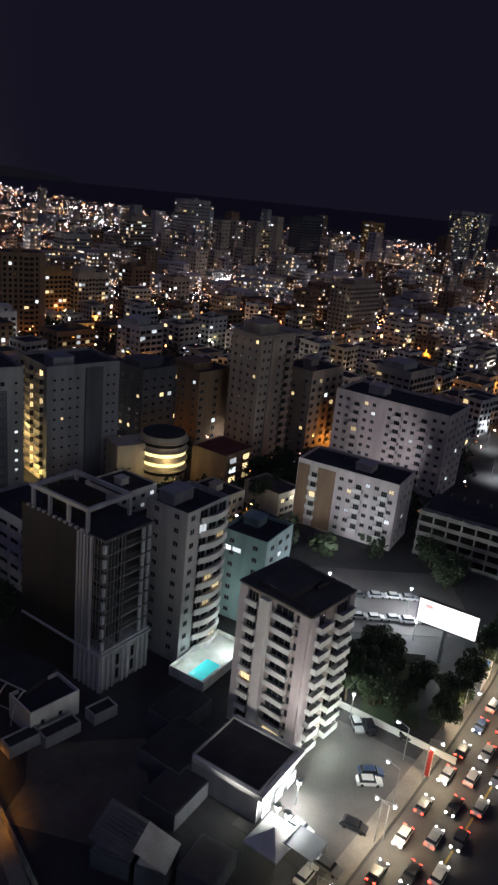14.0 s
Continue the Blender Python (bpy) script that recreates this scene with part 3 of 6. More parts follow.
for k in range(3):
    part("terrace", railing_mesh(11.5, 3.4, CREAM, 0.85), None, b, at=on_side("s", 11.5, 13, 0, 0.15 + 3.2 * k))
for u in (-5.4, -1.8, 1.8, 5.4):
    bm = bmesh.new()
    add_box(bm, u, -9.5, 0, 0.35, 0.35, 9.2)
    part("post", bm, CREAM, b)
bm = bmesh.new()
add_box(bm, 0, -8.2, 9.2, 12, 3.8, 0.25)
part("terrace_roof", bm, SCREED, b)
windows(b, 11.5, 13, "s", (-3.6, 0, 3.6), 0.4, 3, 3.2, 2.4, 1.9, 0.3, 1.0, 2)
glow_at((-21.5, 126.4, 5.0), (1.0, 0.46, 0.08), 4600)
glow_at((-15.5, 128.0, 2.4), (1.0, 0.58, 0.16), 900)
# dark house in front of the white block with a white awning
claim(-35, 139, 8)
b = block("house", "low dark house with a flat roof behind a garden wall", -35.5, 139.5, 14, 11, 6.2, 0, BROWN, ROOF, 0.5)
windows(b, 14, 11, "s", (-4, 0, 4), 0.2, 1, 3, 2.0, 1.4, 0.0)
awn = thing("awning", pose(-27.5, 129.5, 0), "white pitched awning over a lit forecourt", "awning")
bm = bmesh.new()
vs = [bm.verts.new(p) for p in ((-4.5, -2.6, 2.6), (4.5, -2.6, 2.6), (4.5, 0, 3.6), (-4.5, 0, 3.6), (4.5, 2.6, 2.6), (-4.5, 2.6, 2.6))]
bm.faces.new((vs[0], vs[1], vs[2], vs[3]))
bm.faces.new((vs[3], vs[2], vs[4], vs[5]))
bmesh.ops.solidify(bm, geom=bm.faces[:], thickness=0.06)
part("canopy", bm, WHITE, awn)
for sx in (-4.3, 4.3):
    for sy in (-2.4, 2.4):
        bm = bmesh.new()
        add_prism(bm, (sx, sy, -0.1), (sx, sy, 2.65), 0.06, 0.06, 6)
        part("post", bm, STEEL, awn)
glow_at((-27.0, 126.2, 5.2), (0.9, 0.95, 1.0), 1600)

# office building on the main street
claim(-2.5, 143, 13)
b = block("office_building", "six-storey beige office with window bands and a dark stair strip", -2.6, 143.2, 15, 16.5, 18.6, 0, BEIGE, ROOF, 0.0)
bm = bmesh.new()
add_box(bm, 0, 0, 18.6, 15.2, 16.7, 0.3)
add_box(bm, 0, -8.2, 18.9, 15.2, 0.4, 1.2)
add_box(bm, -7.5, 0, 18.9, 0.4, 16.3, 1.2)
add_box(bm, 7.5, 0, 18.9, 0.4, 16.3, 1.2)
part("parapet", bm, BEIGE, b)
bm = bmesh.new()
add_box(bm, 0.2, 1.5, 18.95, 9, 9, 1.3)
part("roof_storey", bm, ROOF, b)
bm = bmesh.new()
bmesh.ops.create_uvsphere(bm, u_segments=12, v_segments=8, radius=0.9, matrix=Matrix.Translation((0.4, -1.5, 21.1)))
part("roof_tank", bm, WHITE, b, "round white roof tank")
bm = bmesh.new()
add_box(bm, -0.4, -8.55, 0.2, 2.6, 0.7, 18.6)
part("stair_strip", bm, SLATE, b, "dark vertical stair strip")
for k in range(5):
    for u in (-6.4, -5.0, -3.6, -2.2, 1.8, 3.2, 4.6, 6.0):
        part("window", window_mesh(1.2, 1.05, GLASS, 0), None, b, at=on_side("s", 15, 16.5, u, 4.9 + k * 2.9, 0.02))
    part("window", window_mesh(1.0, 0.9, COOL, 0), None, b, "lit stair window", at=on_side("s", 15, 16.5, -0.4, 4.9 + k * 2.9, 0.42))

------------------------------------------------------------

• _Exercise task_: Everything from the top line of the data down to and including the line with "glow_at((-27.0, 126.2, 5.2), (0.9, 0.95, 1.0), 1600)" is to be copied, except the pictures.

• _Solution to this exercise_:
14.0 s
Continue the Blender Python (bpy) script that recreates this scene with part 3 of 6. More parts follow.
for k in range(3):
    part("terrace", railing_mesh(11.5, 3.4, CREAM, 0.85), None, b, at=on_side("s", 11.5, 13, 0, 0.15 + 3.2 * k))
for u in (-5.4, -1.8, 1.8, 5.4):
    bm = bmesh.new()
    add_box(bm, u, -9.5, 0, 0.35, 0.35, 9.2)
    part("post", bm, CREAM, b)
bm = bmesh.new()
add_box(bm, 0, -8.2, 9.2, 12, 3.8, 0.25)
part("terrace_roof", bm, SCREED, b)
windows(b, 11.5, 13, "s", (-3.6, 0, 3.6), 0.4, 3, 3.2, 2.4, 1.9, 0.3, 1.0, 2)
glow_at((-21.5, 126.4, 5.0), (1.0, 0.46, 0.08), 4600)
glow_at((-15.5, 128.0, 2.4), (1.0, 0.58, 0.16), 900)
# dark house in front of the white block with a white awning
claim(-35, 139, 8)
b = block("house", "low dark house with a flat roof behind a garden wall", -35.5, 139.5, 14, 11, 6.2, 0, BROWN, ROOF, 0.5)
windows(b, 14, 11, "s", (-4, 0, 4), 0.2, 1, 3, 2.0, 1.4, 0.0)
awn = thing("awning", pose(-27.5, 129.5, 0), "white pitched awning over a lit forecourt", "awning")
bm = bmesh.new()
vs = [bm.verts.new(p) for p in ((-4.5, -2.6, 2.6), (4.5, -2.6, 2.6), (4.5, 0, 3.6), (-4.5, 0, 3.6), (4.5, 2.6, 2.6), (-4.5, 2.6, 2.6))]
bm.faces.new((vs[0], vs[1], vs[2], vs[3]))
bm.faces.new((vs[3], vs[2], vs[4], vs[5]))
bmesh.ops.solidify(bm, geom=bm.faces[:], thickness=0.06)
part("canopy", bm, WHITE, awn)
for sx in (-4.3, 4.3):
    for sy in (-2.4, 2.4):
        bm = bmesh.new()
        add_prism(bm, (sx, sy, -0.1), (sx, sy, 2.65), 0.06, 0.06, 6)
        part("post", bm, STEEL, awn)
glow_at((-27.0, 126.2, 5.2), (0.9, 0.95, 1.0), 1600)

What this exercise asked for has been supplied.